Apple Inc. is weighing the possibility of making some of its gadgets in Indonesia, as the iPhone maker explores production bases beyond its longtime stronghold of China.

Chief Executive Officer Tim Cook, responding to a request from Indonesia President Joko Widodo Wednesday, said Apple will look into the feasibility of local manufacturing. His comments came a day after the CEO made a similar pledge to Vietnam, already a growing source of Apple devices including AirPods.

“We talked about the president’s desire to see manufacturing in the country, and it’s something that we will look at,” Cook told reporters in Jakarta after meeting with Widodo and other government officials. “The investment ability in Indonesia is endless.”

Apple is diversifying its manufacturing beyond China to minimize geopolitical risks as tensions rise between the world’s two biggest superpowers. It’s already increased output in countries such as India and Vietnam, and production in Indonesia could help it better tap a relatively fast-growing Southeast Asian market with more than 650 million consumers.

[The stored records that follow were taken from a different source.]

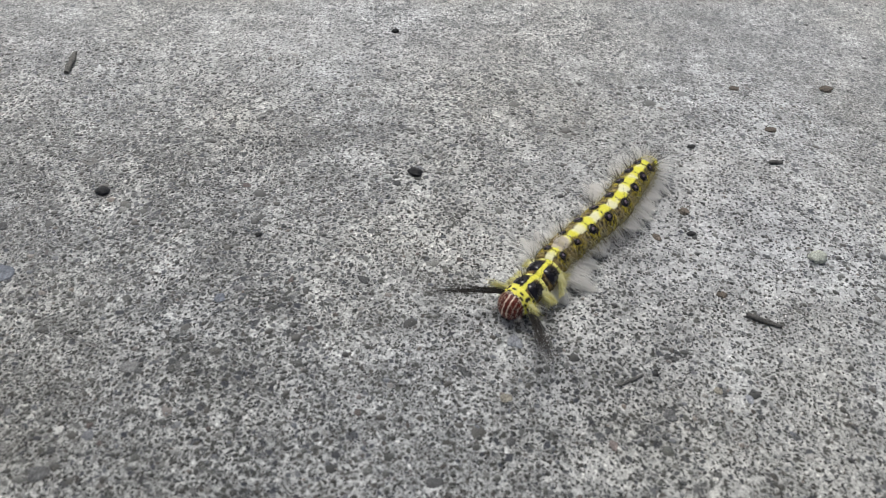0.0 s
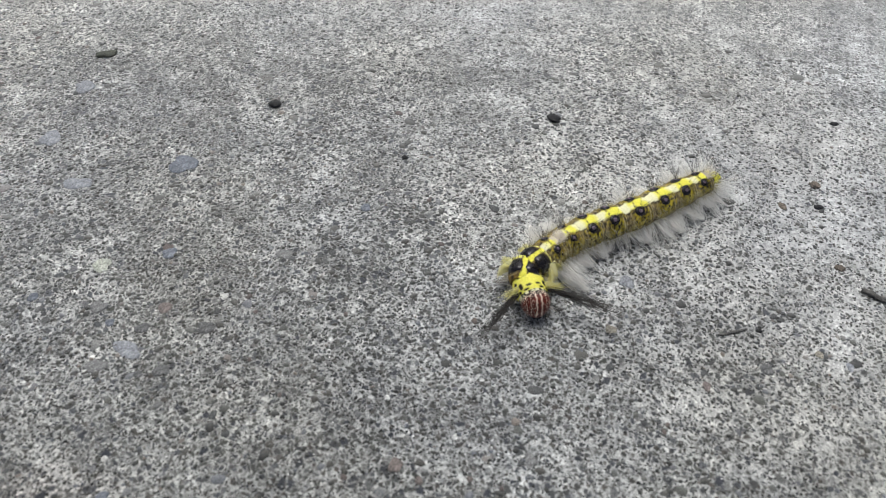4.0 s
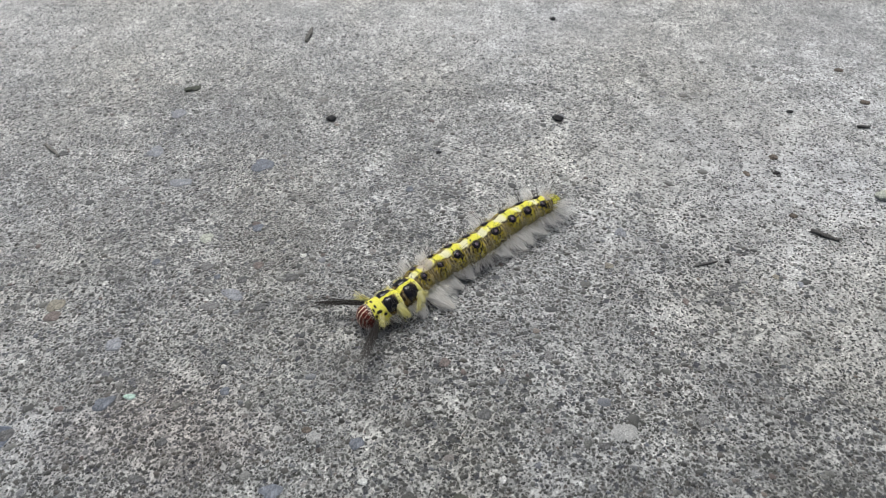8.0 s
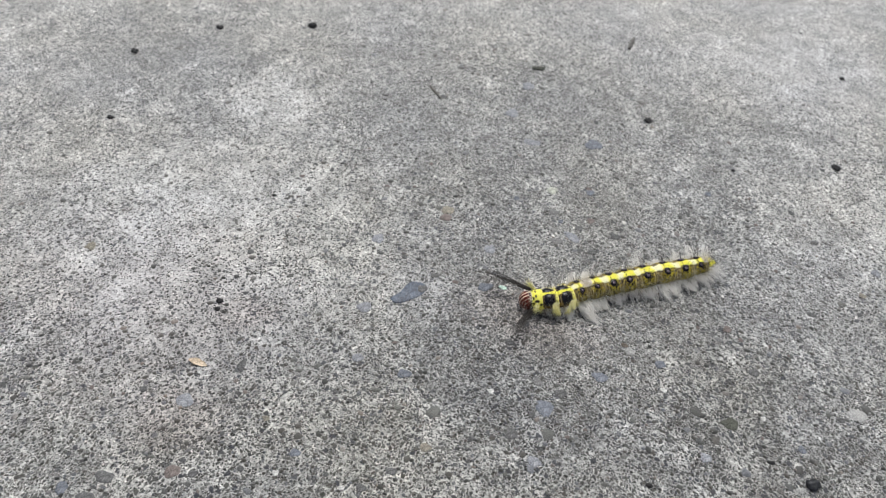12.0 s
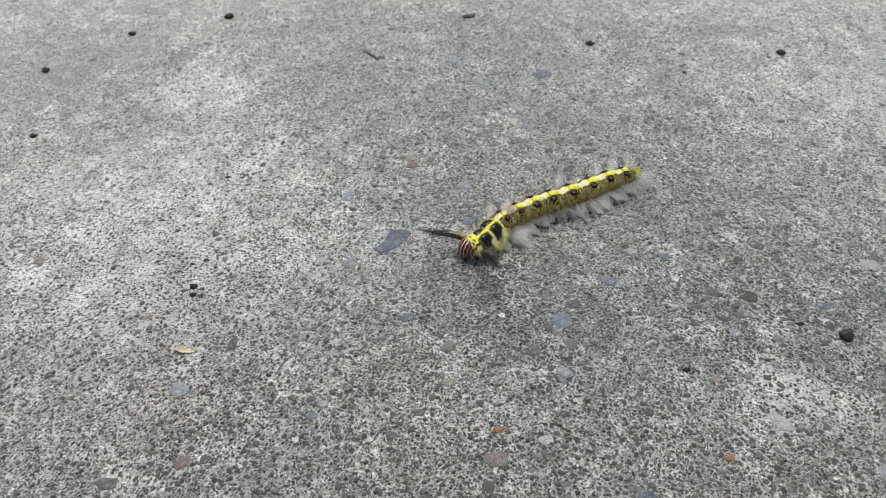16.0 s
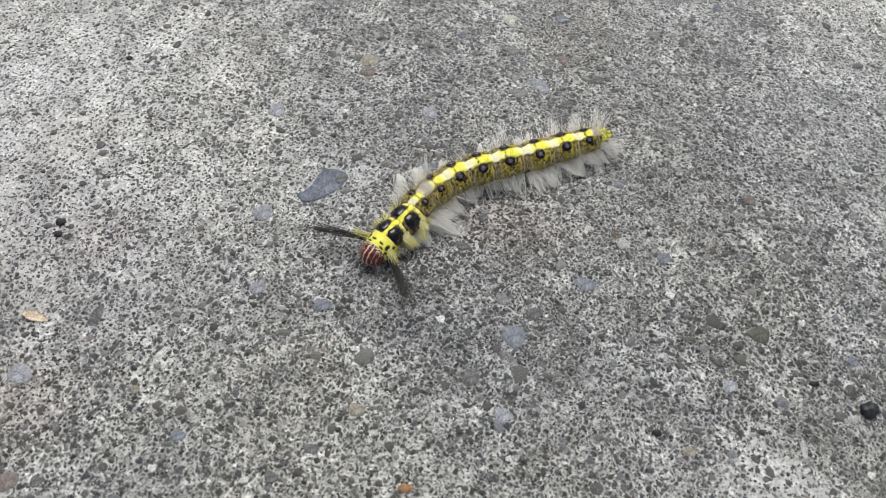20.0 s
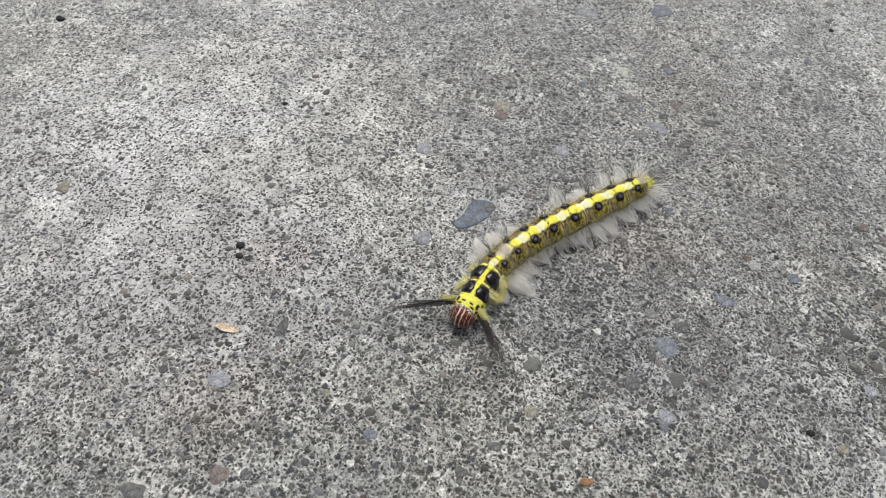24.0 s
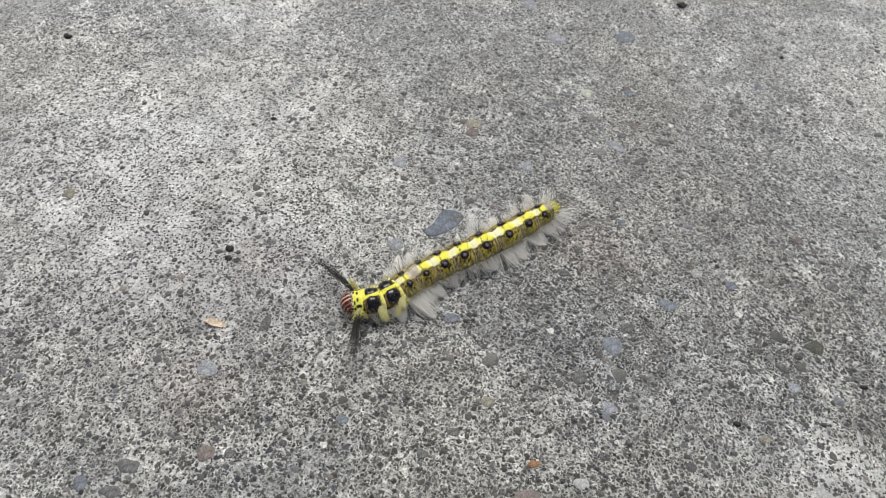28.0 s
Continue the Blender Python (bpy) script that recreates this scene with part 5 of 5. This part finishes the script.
sand("sand_grains", -14.0, 18.0, -9.0, 21.0, 0.086, 0.44, 0.0245, "dark sand grains bared by wear")
sand("coarse_grains", -26.0, 22.0, -9.0, 31.0, 0.36, 0.14, 0.04, "coarser dark grains bared by wear")


# ---------- what moves ----------
def motions():
    """The caterpillar's body rows: the whole thing follows its middle, every piece its own place along the back."""
    whole, single, plume = [], [[] for _ in PIECES], {1: [], -1: []}
    for t, face, right_way, right_rise, left_way, left_rise, *xy in GAIT:
        p = [Vector((xy[i], xy[i + 1])) for i in range(0, len(xy), 2)]
        head, line = p[0], p[1:]
        spots = []
        lead = (line[0] - line[1]).length / max(0.1, (head - line[0]).length + (line[0] - line[1]).length)
        line[0] = line[0].lerp(line[1].lerp(head, lead), 0.4)
        neck = head.lerp(line[0], 0.44)
        chain = [neck] + line
        ahead = [(chain[i] - line[min(i + 1, len(line) - 1)]) for i in range(len(line))]  # chain[i] is one place ahead of line[i]
        turn = [math.degrees(math.atan2(d.y, d.x)) - 90 for d in ahead]
        front = math.degrees(math.atan2((head - line[0]).y, (head - line[0]).x)) - 90
        apart = (face - 90 - front + 180) % 360 - 180
        spots.append((head, 0.335, front + apart))
        spots.append((neck, 0.36, front + 0.38 * apart))
        collar = pose(neck.x, neck.y, 0, 0, 0, front + 0.38 * apart)
        for s, way, up in ((1, right_way, right_rise), (-1, left_way, left_rise)):
            at = Vector((PLUME_ROOT[0] * s, PLUME_ROOT[1], PLUME_ROOT[2])) * CM
            lean = collar.to_3x3().inverted() @ pose(0, 0, 0, up, 0, way - 90).to_3x3()
            plume[s].append((t, Matrix.Translation(at) @ lean.to_4x4()))
        for q, a, r in zip(line, turn, RADIUS):
            spots.append((q, AXIS, a))
        end = line[-1] - ahead[-1].normalized() * 0.36
        spots.append((end, AXIS - 0.03, turn[-1]))
        mid = pose(line[4].x * CM, line[4].y * CM, 0, 0, 0, turn[4])
        whole.append((t, mid))
        for rows, (q, z, a) in zip(single, spots):
            rows.append((t, mid.inverted() @ pose(q.x * CM, q.y * CM, z * CM, 0, 0, a)))
    walk(caterpillar, whole)
    for ob, rows in zip(PIECES, single):
        walk(ob, rows)
    for s, rows in plume.items():
        walk(PLUMES[s], rows)


motions()
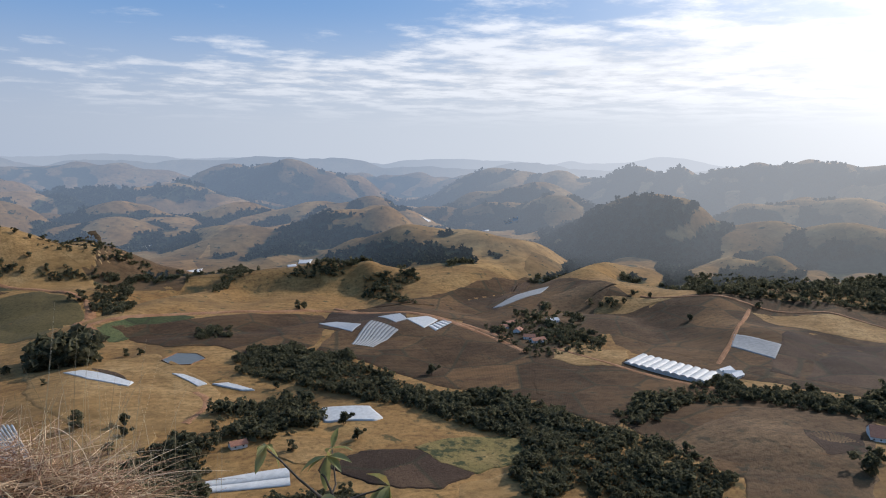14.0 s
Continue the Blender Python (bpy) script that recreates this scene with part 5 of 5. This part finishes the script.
field("golden valley pasture", GOLD, (660, 330), (688, 305), (627.8, 269.7), (604.1, 302.2))
field("golden valley pasture", GOLD, (486.8, 316.5), (507, 278.4), (487.2, 272.5), (466.1, 300.8))
field("dark olive farmland", OLIVE, (1254, -266), (1319, -422), (1030, -335), (1031, -236))
field("olive pasture beside the road", OLIVE, (753, 94), (788, 49), (707, 40), (673.5, 83))
field("dark soil beside pale blue plastic", PLOUGHED, (120, 803), (155, 904), (232, 835), (224, 787), (174, 747))
field("rough tilled plots beside a hedge", BROWN, (245, 504), (328, 579), (375, 567), (399, 521), (342, 481), (279, 440))
field("golden strip by the greenhouse", GOLD, (317, 615), (349, 653), (409, 620), (372, 577), (332, 587))
# plastic-covered beds and ponds
beds("two wide beds under white plastic sheet in dry grass", PLASTIC, 2, (-3, 439), (48.1, 441.6), (45.9, 416.6), (0.6, 420.9), gap=0.04)
sheet("white plastic sheet over a long bed", PLASTIC, (85.4, 549), (121.1, 536.7), (125.1, 511), (118.3, 507), (82.4, 519.6))
sheet("narrow white plastic strip on a golden slope", PLASTIC, (-116, 675.1), (-100.2, 675.7), (-56.5, 630.8), (-59.4, 619.6), (-92.7, 642.5))
sheet("narrow white plastic strip on a golden slope", PLASTIC, (-27.7, 652.6), (-17.4, 647.2), (1.6, 622), (-6, 618.2))
sheet("narrow white plastic strip on a golden slope", PLASTIC, (5.4, 621.9), (17.7, 621.3), (38.7, 602.9), (28.8, 604.2))
field("bare dark soil above a plastic strip", PLOUGHED, (-95.3, 680.4), (-80.7, 672.8), (-55.7, 632.8), (-66.2, 636.8))
beds("rows of beds under white plastic on a slope", PLASTIC, 16, (-175.8, 570.8), (-116.3, 487.5), (-98.8, 483.2), (-126.3, 550.9), gap=0.3)
sheet("pale blue plastic-lined pond", BLUEPLASTIC, (-222.5, 593.3), (-206.4, 608.5), (-152.5, 594), (-171.8, 580.8), (-198.3, 568.8))
sheet("white plastic sheet over beds", PLASTIC, (-337, 661), (-293, 677), (-265, 649), (-309, 627))
sheet("pale blue plastic sheet on a brown hill", BLUEPLASTIC, (126, 825), (148, 830), (168, 788), (152, 764))
beds("grey plastic rows on a brown hill", GREYPLASTIC, 9, (182, 804), (143, 721), (160, 695), (201, 749), gap=0.08)
sheet("pale plastic sheet on a brown hill", BLUEPLASTIC, (196, 826), (223, 825), (222, 790), (205, 779))
sheet("bright white plastic roofing on a brown hill", PLASTIC, (221, 794), (250, 799), (256, 780), (230, 750))
beds("white plastic rows on a brown hill", PLASTIC, 5, (237, 756), (239, 735), (272, 771), (265, 782), gap=0.1)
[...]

The US tech company opened an Apple Developer Academy on the resort island of Bali during Cook’s visit — its fourth in Indonesia — as part of an effort to meet requirements for locally produced components and software in smartphones and other goods. Apple has invested 1.6 trillion rupiah ($98.5 million) in total on the four academies, according to Information and Communication Technology Minister Budi Arie Setiadi, who also attended the meeting.

President Jokowi — as he’s popularly known — is seeking to shift global manufacturing supply chains into Southeast Asia’s largest economy to boost growth. The government has secured investments from automakers Hyundai Motor Co. and BYD Co. Jokowi met Tesla Inc. CEO Elon Musk in 2022 and may meet Microsoft Corp. CEO Satya Nadella at the end of this month.